Bury St Edmunds businesses speak of impact flood-hit A143 Compiegne Way is having on them
Businesses in Bury St Edmunds have spoken of the impact the closure of a flood-hit road has had on them.
The A143 Compiegne Way has been closed for nearly three weeks with no reopening date in sight as Suffolk Highways say there is still a lot of work to do to clear the water and fix the issues.
However, it said that the flooded A134 is its top priority.
British Sugar is among the businesses affected by the closure and a spokesperson said the firm wanted to support Highways where it could in solving the issue as it did impact vehicles entering the Hollow Road site.
It said: “We are extremely keen to see a longer term solution to help address this ongoing issue, and to see Bury town moving freely again.”
Meanwhile, Camp Tails, a dog day care in Eastern Way, has seen customers cancelling appointments.
Owner Jon Kay said: “It’s having a big impact on the business, including staff getting in and on customers who need to divert.
“We definitely have had a handful of people saying they won’t come in today because of the road closure. They say it’s not worth the detour because it adds too much time to their travel.
“January tends to be a quieter time for trade, so I can’t fully blame the road, but it is adding another compound to a difficult month in the year.
“But there has been a noticeable change in the number of people coming in with customers cancelling appointments.”
Jon said Highways needed to stop putting a sticking plaster on the issue and find a better long-term solution as it crippled the town.
“The most frustrating thing is that this is not a new problem,” added Jon.
“The road has been closed several times last year, and the fact that it hasn’t been opened this year at all, is a little bit of a joke.
“It’s clearly not an emergency. It’s an ongoing problem.
“Other neighbouring businesses have lorries coming in, so I imagine that’s a nightmare because how do they get lorries in here without pulling the lorries through town or via a diversion.
“They must be pulling their hair out.”
Other neighbouring businesses including 1 Stop Blinds, also in Eastern Way, and Direct Furniture, in Hollow Road, said the closure is impacting their delivery time.
They are calling for a better long-term solution particularly as there might be more flooding in the future due to climate change.
Louise Bragg, Direct Furniture manager, said: “We need a quicker action. It happens year after year so I don’t understand why they haven’t sorted it.
“It has disrupted our delivers as well as time getting to work.
“Our deliver guys are stuck in traffic so it’s harder to get to customers. It’s also not good for the environment.”

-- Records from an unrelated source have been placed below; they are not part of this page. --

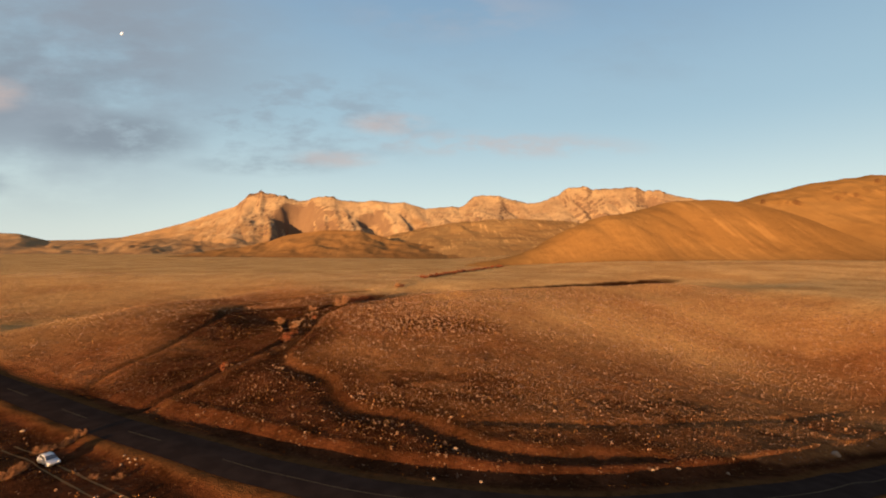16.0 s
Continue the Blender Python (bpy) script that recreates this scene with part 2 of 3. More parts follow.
def plain(x, y):
    apron = 10.0 * smooth(60, 300, x) * smooth(190, 470, y)
    return 1.2 + 0.012 * np.clip(x, -4000, 600) + 0.002 * (np.clip(y, -500, 9000) - 150) + apron


def open_land(x, y):
    """The land with no road, brook or track in it."""
    edge = y - 88 - 0.45 * np.clip(x - 40, 0, None)
    drop = np.where(x < 0, 60, np.where(x < 45, 60 - 44 * x / 45, 16))
    w = (1 - smooth(0, 1, edge / drop)) * (1 - smooth(95, 150, -x)) * (1 - smooth(150, 230, x)) * (1 - smooth(110, 200, -y))
    z = w * spline_sheet(x, y) + (1 - w) * np.where(y < -100, -10.0, plain(x, y) - 8.0 * smooth(40, 110, -x) * (1 - smooth(60, 260, y)))
    z = z + np.interp(x, [-20, 0, 12, 22, 36, 45, 63, 130, 170, 240], [0, 0.8, 1.7, 2.2, 2.8, 2.4, 1.3, 1.3, 2.1, 0]) * np.exp(-((edge + 3) / 12) ** 2)
    # the vale that the brook runs in
    z = z - np.interp(y, [-90, -60, -20, 0, 20, 40, 60], [0, 0.8, 0.9, 1.9, 1.6, 2.4, 0]) * np.exp(-((x + 33) / 14) ** 2)
    calm = 1 - smooth(300, 900, np.hypot(x, y))
    z = z + 0.35 * fbm(x / 22, y / 22, 4) + calm * (0.16 * fbm(x / 4.0, y / 4.0, 3) + 0.11 * fbm(x / 1.9 + 40, y / 1.9, 2))
    far = smooth(250, 900, np.hypot(x, y))
    return z + far * 5.0 * fbm(x / 420, y / 420, 4)


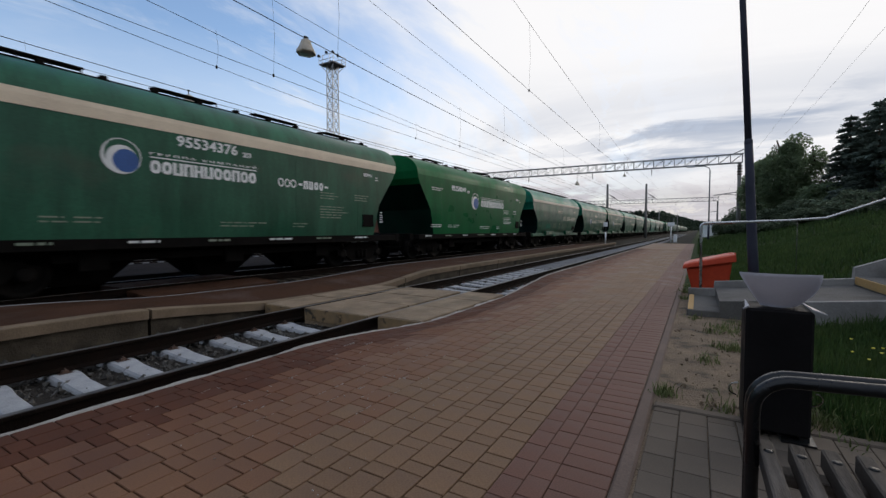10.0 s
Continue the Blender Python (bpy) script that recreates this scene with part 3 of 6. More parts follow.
# ---- crossing slabs ----
def slab(name, x0, x1, y0, y1, z0, z1, label):
    """A crossing of three cast slabs end to end, with worn and broken edges."""
    r = random.Random(int(abs(x0) * 100))
    ob = None
    cuts = [y0, y0 + (y1 - y0) * 0.36, y0 + (y1 - y0) * 0.68, y1]
    for ya, yb in zip(cuts, cuts[1:]):
        bm = bmesh.new()
        n = 7
        top = [(x0 + (x1 - x0) * i / n, ya + 0.008 + r.uniform(0, 0.014)) for i in range(n + 1)]
        top += [(x1 - r.uniform(0, 0.012), ya + (yb - ya) * i / n) for i in range(1, n)]
        top += [(x1 - (x1 - x0) * i / n, yb - 0.008 - r.uniform(0, 0.014)) for i in range(n + 1)]
        top += [(x0 + r.uniform(0, 0.012), yb - (yb - ya) * i / n) for i in range(1, n)]
        dz = r.uniform(-0.006, 0.006)
        prism(bm, top, "z", z0, z1 - 0.012)
        cx, cy = (x0 + x1) / 2, (ya + yb) / 2
        lo = [bm.verts.new((x, y, z1 - 0.012)) for x, y in top]
        hi = [bm.verts.new((x + (0.012 if x < cx else -0.012), y + (0.012 if y < cy else -0.012), z1 + dz)) for x, y in top]
        for k in range(len(top)):
            bm.faces.new((lo[k], lo[(k + 1) % len(top)], hi[(k + 1) % len(top)], hi[k]))
        bm.faces.new(hi)
        bmesh.ops.recalc_face_normals(bm, faces=bm.faces)
        if ob is None:
            ob = thing(name, (0, 0, 0), label, "slab", "level crossing slabs")
        part("slab_panel", bm, M_SLAB, ob)
    part("front_edge", boxes([(x0 + 0.02, x1 - 0.02, y0 - 0.004, y0 + 0.03, z0 + 0.06, z1 - 0.016)]), M_WORNYELLOW, ob, "worn yellow painted edge")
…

However, Suffolk county councillor Peter Thompson, who represents the Eastgate and Moreton Hall division, said there seemed to be scant regard over the impact of repeated Compiegne Way closures on the town's economy and residents’ wellbeing.
"Someone should be held accountable for this," he said.

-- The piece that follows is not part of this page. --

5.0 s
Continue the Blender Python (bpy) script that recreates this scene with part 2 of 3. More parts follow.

Cllr Thompson said the road bed needed raising, with some sort of physical run-off created, and there should have been proper investment to fix the issue a long time ago.
"It's a civil engineering problem - a building problem, not a pumps and pipes problem," he said.
"It needs to have a proper solution with proper spending because we're spending good money after bad (on it).”
John Clements, Suffolk assistant director of highways services, said discussions would be had over any long-term plans for the flood-hit road.
“If we want to make it that Compiegne Way never floods again then that is substantial investment,” said Mr Clements.
“In simple terms, raising the road would achieve that but that’s not going to get rid of the water. The road wouldn’t be getting flooded but the water would be going elsewhere. And it is not a quick fix – it is not a solution that can be put in within six months.
“Or, long-term, do we recognise Compiegne Way is prone to flooding and enhance alternative routes to make them suitable for the traffic?”
Mr Clements was unable to put a figure on the cost of the short-term measures under way to get Compiegne Way open again, but admitted the tankers were costing money on ‘a daily basis’, along with the staff time spent visiting the site to assess the challenges.
“It all comes at a cost, but resources do need to be expended,” he said.